OakTalk Here is the blog of Make Oakland Better Now!, an Oakland community grassroots group of a grass-roots group of voters, volunteers, and policy advocates committed to improving the City of Oakland by focusing on public safety, public works, and responsible budgets. Founded in 2003, we’ve researched, lobbied, and successfully campaigned for a number of new, impactful policies, including the city’s Rainy Day Fund, Measure Z and Operation Ceasefire.

This Post Has 8 Comments

  1. Don Link

    This is an intelligent analysis that provides timely, useful food for thought. Thanks.

  2. Iris R Winogrond

    Just what is entailed in “equal commitment to crime reduction…by the city as a whole”? Are Oakland citizens lacking commitment to crime reduction?

    1. St. Peter

      I doubt whether Oakland citizens lack commitment to crime reduction. The lack of commitment is in City Hall.
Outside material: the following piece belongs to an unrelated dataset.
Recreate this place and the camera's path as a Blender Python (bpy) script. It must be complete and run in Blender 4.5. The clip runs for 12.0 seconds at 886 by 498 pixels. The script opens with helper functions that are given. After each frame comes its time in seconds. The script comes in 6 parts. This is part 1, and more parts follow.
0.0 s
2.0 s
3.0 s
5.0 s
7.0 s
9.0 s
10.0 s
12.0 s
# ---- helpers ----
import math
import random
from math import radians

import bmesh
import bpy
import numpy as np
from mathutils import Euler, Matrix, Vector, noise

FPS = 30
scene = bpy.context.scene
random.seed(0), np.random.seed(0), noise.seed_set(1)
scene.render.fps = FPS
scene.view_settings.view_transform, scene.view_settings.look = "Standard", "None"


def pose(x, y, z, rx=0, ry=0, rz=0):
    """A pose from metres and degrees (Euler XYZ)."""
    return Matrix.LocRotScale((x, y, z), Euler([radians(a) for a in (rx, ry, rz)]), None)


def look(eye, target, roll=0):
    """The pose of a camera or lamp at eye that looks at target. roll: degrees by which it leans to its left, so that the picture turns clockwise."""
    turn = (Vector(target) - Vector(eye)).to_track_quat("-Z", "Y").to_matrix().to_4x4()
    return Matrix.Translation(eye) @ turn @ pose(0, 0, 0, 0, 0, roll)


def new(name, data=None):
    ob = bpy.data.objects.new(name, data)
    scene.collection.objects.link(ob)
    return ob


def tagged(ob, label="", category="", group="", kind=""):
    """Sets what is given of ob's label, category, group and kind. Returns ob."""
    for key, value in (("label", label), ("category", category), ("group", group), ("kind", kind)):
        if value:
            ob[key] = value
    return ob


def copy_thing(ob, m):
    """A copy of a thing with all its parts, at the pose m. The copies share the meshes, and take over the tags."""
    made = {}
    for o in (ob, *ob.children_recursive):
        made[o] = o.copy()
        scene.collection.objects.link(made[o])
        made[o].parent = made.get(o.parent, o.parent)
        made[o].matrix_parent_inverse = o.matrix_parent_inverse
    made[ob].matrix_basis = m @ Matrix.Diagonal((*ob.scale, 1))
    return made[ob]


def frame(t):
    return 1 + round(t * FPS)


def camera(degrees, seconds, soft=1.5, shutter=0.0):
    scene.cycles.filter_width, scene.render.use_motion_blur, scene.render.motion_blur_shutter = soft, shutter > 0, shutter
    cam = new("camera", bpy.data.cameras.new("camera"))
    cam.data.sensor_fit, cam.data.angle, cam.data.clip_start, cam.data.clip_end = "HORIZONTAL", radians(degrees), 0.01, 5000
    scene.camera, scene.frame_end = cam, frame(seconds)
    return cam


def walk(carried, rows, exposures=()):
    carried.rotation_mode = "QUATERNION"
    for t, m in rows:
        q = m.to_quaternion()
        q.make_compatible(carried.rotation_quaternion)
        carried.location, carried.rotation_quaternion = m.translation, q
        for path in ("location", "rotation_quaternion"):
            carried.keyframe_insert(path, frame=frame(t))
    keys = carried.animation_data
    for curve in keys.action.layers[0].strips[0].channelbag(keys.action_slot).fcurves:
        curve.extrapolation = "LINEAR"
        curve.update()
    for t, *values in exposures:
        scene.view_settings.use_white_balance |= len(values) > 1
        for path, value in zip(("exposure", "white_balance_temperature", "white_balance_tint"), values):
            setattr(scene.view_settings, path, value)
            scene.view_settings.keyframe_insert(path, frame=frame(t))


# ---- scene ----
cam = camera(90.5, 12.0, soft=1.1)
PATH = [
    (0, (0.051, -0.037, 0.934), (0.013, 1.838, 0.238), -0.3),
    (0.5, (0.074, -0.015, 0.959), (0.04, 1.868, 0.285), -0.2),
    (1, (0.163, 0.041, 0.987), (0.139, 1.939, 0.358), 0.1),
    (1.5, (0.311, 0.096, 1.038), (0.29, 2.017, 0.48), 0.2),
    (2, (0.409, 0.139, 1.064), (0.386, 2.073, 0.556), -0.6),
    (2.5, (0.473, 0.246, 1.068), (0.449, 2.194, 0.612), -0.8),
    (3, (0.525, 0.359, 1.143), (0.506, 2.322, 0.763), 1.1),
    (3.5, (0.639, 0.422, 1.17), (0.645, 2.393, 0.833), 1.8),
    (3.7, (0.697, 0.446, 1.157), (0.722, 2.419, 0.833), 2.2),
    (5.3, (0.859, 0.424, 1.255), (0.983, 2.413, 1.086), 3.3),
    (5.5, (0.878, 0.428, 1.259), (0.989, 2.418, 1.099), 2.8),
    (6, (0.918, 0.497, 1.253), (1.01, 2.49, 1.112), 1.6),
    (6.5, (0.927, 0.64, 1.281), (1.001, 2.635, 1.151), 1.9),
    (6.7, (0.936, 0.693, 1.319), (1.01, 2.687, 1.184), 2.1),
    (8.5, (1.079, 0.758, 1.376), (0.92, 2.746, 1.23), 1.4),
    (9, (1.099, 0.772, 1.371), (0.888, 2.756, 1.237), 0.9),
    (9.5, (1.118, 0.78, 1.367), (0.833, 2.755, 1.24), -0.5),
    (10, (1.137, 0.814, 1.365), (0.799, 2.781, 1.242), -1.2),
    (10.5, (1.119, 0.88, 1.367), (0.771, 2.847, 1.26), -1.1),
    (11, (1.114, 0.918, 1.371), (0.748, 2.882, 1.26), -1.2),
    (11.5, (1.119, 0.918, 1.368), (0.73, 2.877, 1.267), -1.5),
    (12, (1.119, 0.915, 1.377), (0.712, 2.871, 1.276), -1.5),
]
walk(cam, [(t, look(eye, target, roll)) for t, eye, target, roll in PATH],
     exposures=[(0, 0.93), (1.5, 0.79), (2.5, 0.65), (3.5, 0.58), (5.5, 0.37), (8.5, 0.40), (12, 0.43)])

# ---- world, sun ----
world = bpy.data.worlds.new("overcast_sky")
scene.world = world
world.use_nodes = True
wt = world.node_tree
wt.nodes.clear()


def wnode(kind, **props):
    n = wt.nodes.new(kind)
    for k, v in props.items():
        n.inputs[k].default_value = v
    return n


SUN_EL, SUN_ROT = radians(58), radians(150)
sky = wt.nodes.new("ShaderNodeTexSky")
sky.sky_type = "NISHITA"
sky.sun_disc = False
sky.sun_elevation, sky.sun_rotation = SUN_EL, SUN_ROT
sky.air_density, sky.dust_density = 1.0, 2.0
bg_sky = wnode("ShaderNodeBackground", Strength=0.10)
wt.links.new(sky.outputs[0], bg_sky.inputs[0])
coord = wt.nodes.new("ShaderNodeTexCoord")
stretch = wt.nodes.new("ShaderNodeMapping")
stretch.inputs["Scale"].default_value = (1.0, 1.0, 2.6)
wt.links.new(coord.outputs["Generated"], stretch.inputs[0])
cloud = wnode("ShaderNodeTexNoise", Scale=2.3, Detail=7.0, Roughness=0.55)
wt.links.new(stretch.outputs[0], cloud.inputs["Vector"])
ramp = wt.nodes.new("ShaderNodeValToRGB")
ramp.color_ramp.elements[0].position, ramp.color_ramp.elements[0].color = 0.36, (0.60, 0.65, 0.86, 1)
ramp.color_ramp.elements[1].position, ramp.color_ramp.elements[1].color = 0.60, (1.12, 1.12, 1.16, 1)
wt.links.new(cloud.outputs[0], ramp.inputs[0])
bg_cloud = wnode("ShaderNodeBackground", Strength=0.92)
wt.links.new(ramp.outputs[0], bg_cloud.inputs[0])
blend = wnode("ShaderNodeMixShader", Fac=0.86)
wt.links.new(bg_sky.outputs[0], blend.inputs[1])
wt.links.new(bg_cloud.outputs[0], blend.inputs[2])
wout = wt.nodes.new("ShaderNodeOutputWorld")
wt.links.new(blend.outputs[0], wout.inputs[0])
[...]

Competent leadership would set goals for, say, reduction of homicides, and then proceed to deal with the problem. We don’t have such leadership. City Hall makes politics out of our crime problems, plays one group (more cops) against another group (more social problems). The real solution lies in using our crime-reduction resources effectively and in coordinated fashion. Which we simply do not do.

  3. Kodi

    These analyses put forth by MOBN! are thoughtful and revealing. It would be useful to have a comparative analysis of the LA “turn-around” from more than one source (Harvard), however. I concur entirely with St. Peter as to why none of this now works in Oakland. Why do the citizens continue to elect outrageously inept leaders? And as long as the OPD Chief reports to the Mayor this hideous crime issue will remain an impenetrable political morass. OPD has been crippled almost beyond repair now with very little ability to restore a semblance of law enforcement at this point. And not to detract from MOBN!’s admirable efforts, but what is the proposed mechanism to put any of these fine ideas into a cohesive plan that can be enacted in Oakland IN SPITE of the inept, corrupt and bumbling politicians? All citizens in this city are suffering on an hourly, daily basis from this scourge.

  4. Allan

    Do we have any data on how much is expended on pokice per citizen in LA and Oakland?

  5. oaktalk

    Allan,MOBN! has undertaken a large number of comparisons between Oakland and other cities on public safety issues, and hopes to be publishing these soon. Our study group was cities with 200,000 to less than a million in population, so we didn’t capture Los Angeles. But in that group of cities, Oakland ranks No. 5 in the nation in police budget per capita.